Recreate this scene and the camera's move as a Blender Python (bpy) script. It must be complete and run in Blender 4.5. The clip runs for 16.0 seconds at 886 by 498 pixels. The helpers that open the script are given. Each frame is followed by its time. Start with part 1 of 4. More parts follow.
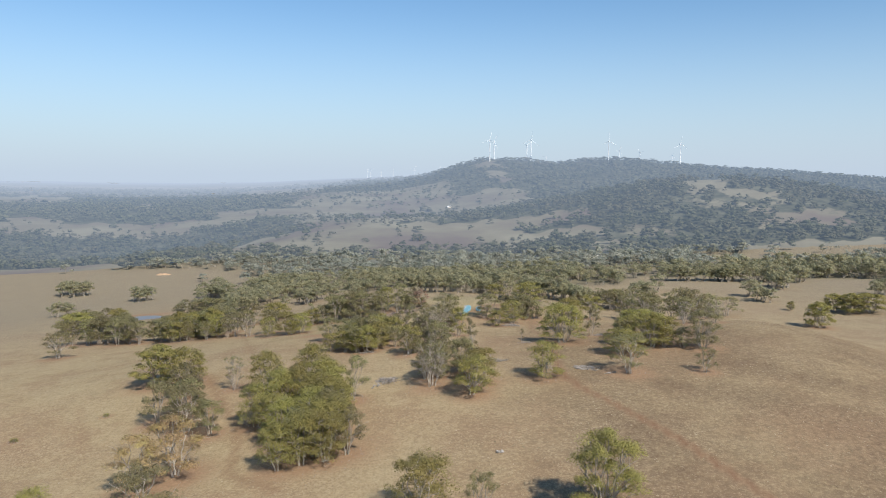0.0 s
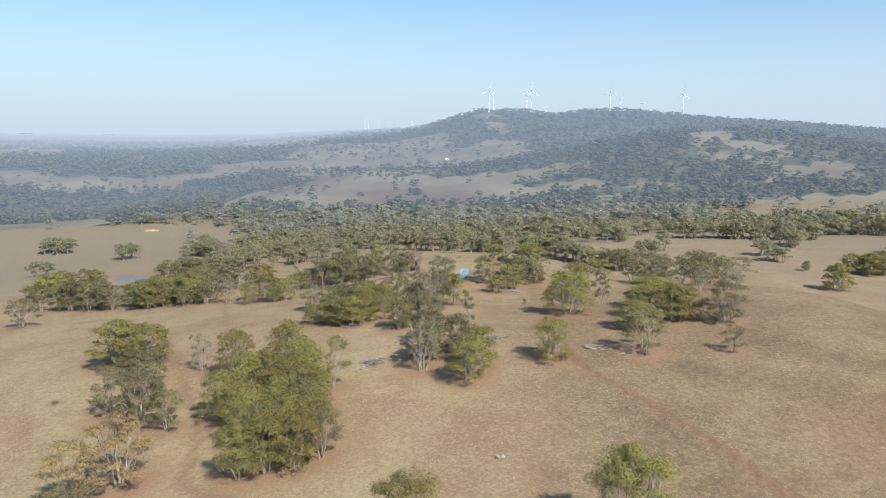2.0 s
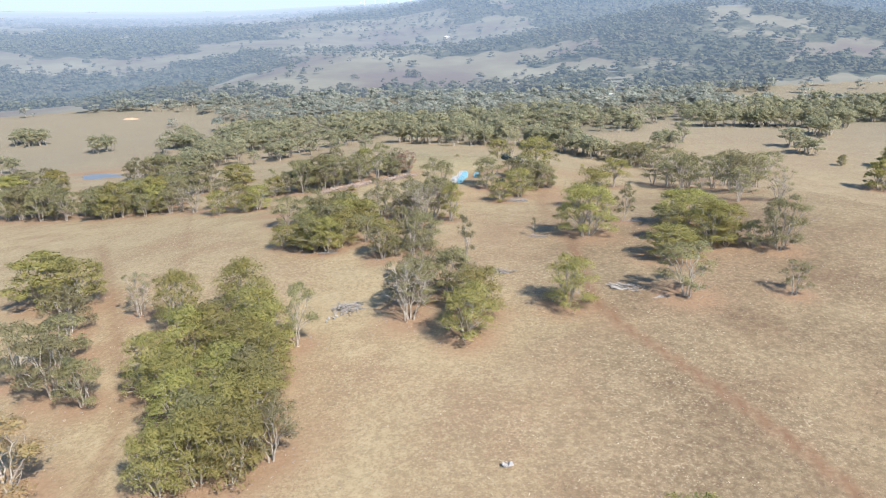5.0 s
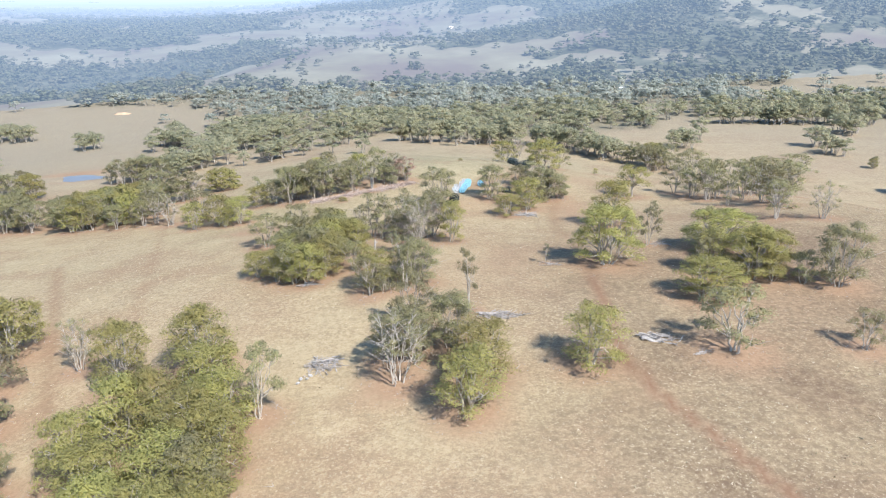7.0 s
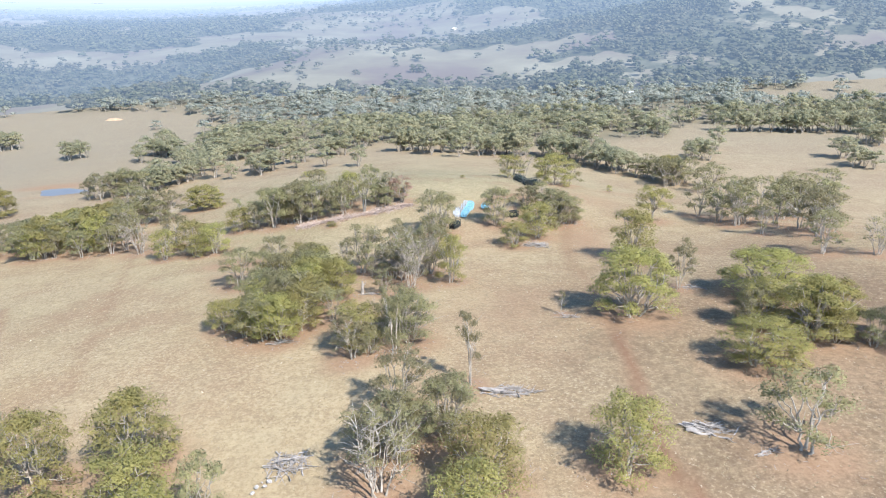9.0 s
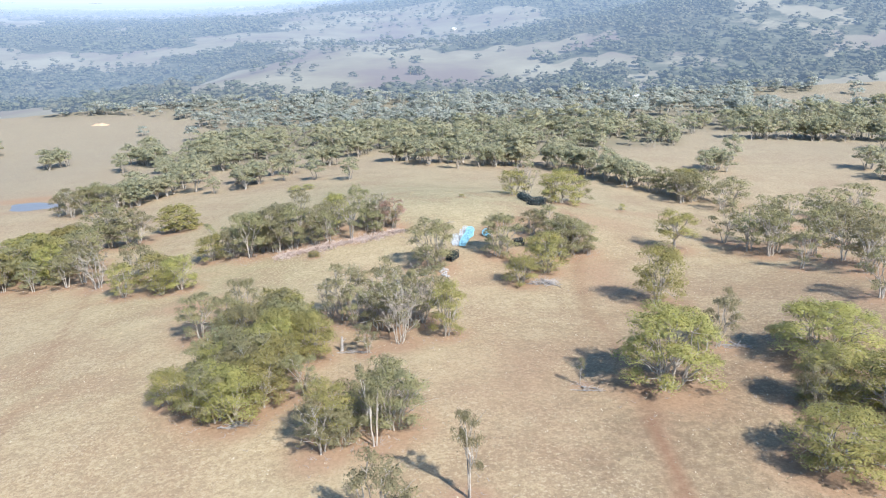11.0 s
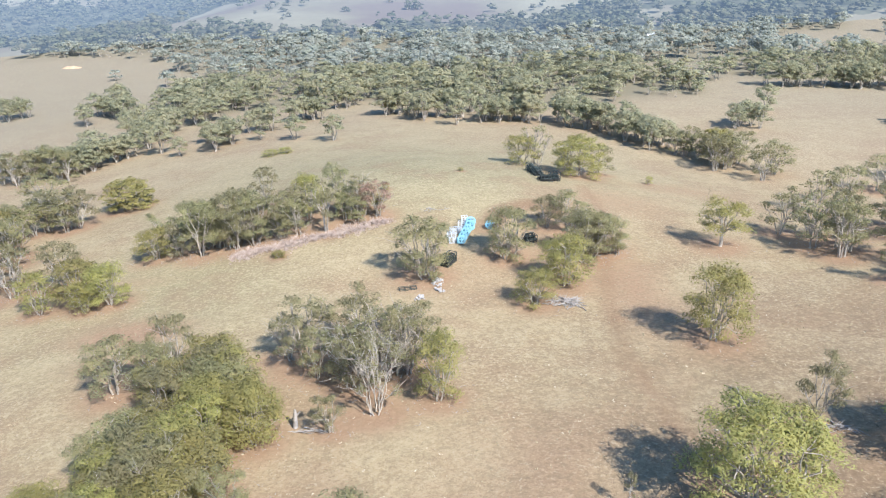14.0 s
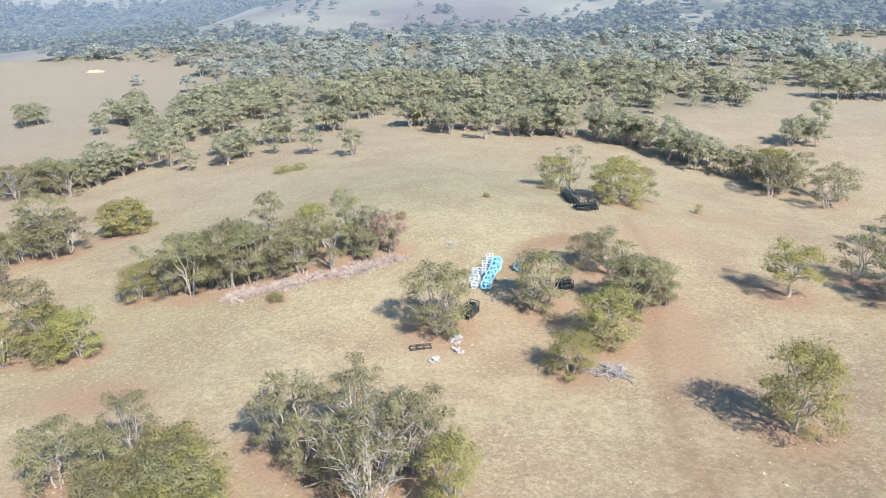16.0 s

Work to be completed:
The listing above needs to be output again exactly. Don't include the pictures.

Correct answer:
Recreate this scene and the camera's move as a Blender Python (bpy) script. It must be complete and run in Blender 4.5. The clip runs for 16.0 seconds at 886 by 498 pixels. The helpers that open the script are given. Each frame is followed by its time. Start with part 1 of 4. More parts follow.
0.0 s
2.0 s
5.0 s
7.0 s
9.0 s
11.0 s
14.0 s
16.0 s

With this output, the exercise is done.